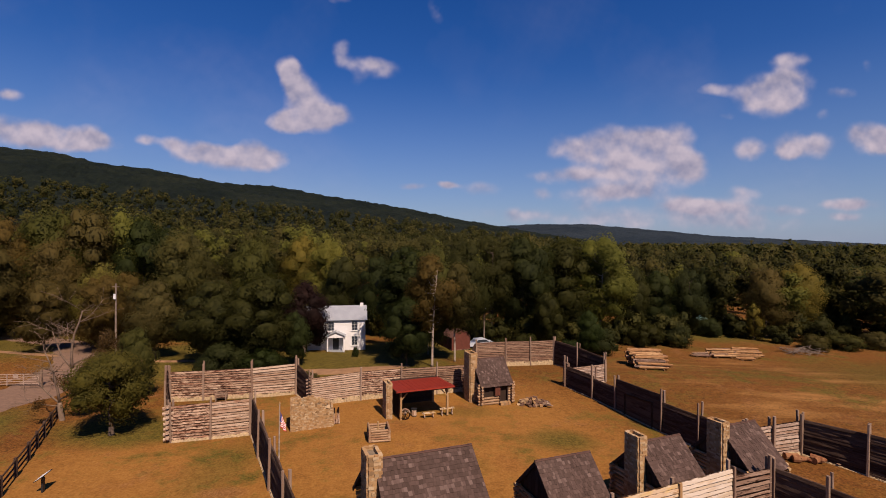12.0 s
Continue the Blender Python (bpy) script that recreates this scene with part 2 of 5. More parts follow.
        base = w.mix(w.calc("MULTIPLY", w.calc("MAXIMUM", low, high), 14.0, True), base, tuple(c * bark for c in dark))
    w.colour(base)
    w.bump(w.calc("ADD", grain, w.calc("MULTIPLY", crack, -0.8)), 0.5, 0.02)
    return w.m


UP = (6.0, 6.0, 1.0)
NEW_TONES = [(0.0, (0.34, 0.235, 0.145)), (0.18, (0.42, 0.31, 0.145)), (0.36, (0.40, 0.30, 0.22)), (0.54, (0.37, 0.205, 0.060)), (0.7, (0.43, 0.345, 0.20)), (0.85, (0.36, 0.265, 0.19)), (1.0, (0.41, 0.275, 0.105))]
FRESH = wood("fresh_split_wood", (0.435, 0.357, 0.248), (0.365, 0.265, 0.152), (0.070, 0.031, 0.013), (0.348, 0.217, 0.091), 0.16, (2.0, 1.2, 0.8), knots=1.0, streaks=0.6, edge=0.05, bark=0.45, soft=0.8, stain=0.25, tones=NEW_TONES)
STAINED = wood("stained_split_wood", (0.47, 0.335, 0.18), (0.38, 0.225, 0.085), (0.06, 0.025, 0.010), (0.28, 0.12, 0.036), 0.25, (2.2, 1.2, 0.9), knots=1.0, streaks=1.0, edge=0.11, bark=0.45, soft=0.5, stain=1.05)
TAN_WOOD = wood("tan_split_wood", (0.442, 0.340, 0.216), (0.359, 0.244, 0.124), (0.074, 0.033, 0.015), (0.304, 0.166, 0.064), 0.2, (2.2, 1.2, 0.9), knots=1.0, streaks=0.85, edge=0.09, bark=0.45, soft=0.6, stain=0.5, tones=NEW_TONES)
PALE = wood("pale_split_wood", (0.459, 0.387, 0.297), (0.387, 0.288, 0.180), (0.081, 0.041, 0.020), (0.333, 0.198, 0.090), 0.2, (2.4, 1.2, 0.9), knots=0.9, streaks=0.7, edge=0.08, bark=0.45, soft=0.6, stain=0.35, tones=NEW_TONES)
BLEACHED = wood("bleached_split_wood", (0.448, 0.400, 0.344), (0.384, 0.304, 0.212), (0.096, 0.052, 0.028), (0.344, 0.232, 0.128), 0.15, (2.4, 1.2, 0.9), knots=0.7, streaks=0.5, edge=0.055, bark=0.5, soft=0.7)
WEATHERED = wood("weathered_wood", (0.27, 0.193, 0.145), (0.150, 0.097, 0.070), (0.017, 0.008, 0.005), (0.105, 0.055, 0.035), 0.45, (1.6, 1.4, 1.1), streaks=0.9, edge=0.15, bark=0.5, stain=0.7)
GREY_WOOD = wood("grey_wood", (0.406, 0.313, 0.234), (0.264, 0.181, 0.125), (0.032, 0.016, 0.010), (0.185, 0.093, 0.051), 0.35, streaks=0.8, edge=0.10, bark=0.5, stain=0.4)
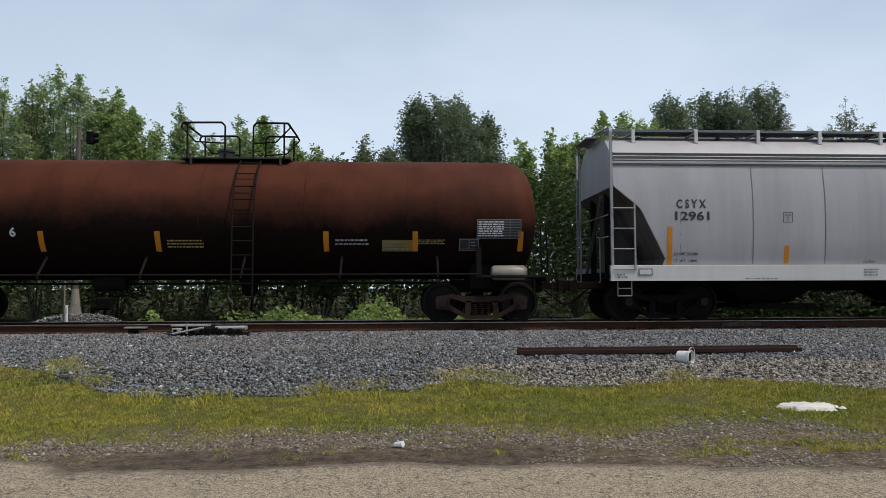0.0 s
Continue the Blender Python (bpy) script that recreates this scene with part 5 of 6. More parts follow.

TASK PROMPT » Each entry above should be reproduced exactly, with the pictures removed.

OUTPUT BELOW »
12.0 s
Continue the Blender Python (bpy) script that recreates this scene with part 2 of 5. More parts follow.
        base = w.mix(w.calc("MULTIPLY", w.calc("MAXIMUM", low, high), 14.0, True), base, tuple(c * bark for c in dark))
    w.colour(base)
    w.bump(w.calc("ADD", grain, w.calc("MULTIPLY", crack, -0.8)), 0.5, 0.02)
    return w.m


UP = (6.0, 6.0, 1.0)
NEW_TONES = [(0.0, (0.34, 0.235, 0.145)), (0.18, (0.42, 0.31, 0.145)), (0.36, (0.40, 0.30, 0.22)), (0.54, (0.37, 0.205, 0.060)), (0.7, (0.43, 0.345, 0.20)), (0.85, (0.36, 0.265, 0.19)), (1.0, (0.41, 0.275, 0.105))]
FRESH = wood("fresh_split_wood", (0.435, 0.357, 0.248), (0.365, 0.265, 0.152), (0.070, 0.031, 0.013), (0.348, 0.217, 0.091), 0.16, (2.0, 1.2, 0.8), knots=1.0, streaks=0.6, edge=0.05, bark=0.45, soft=0.8, stain=0.25, tones=NEW_TONES)
STAINED = wood("stained_split_wood", (0.47, 0.335, 0.18), (0.38, 0.225, 0.085), (0.06, 0.025, 0.010), (0.28, 0.12, 0.036), 0.25, (2.2, 1.2, 0.9), knots=1.0, streaks=1.0, edge=0.11, bark=0.45, soft=0.5, stain=1.05)
TAN_WOOD = wood("tan_split_wood", (0.442, 0.340, 0.216), (0.359, 0.244, 0.124), (0.074, 0.033, 0.015), (0.304, 0.166, 0.064), 0.2, (2.2, 1.2, 0.9), knots=1.0, streaks=0.85, edge=0.09, bark=0.45, soft=0.6, stain=0.5, tones=NEW_TONES)
PALE = wood("pale_split_wood", (0.459, 0.387, 0.297), (0.387, 0.288, 0.180), (0.081, 0.041, 0.020), (0.333, 0.198, 0.090), 0.2, (2.4, 1.2, 0.9), knots=0.9, streaks=0.7, edge=0.08, bark=0.45, soft=0.6, stain=0.35, tones=NEW_TONES)
BLEACHED = wood("bleached_split_wood", (0.448, 0.400, 0.344), (0.384, 0.304, 0.212), (0.096, 0.052, 0.028), (0.344, 0.232, 0.128), 0.15, (2.4, 1.2, 0.9), knots=0.7, streaks=0.5, edge=0.055, bark=0.5, soft=0.7)
WEATHERED = wood("weathered_wood", (0.27, 0.193, 0.145), (0.150, 0.097, 0.070), (0.017, 0.008, 0.005), (0.105, 0.055, 0.035), 0.45, (1.6, 1.4, 1.1), streaks=0.9, edge=0.15, bark=0.5, stain=0.7)
GREY_WOOD = wood("grey_wood", (0.406, 0.313, 0.234), (0.264, 0.181, 0.125), (0.032, 0.016, 0.010), (0.185, 0.093, 0.051), 0.35, streaks=0.8, edge=0.10, bark=0.5, stain=0.4)
0.0 s
Continue the Blender Python (bpy) script that recreates this scene with part 5 of 6. More parts follow.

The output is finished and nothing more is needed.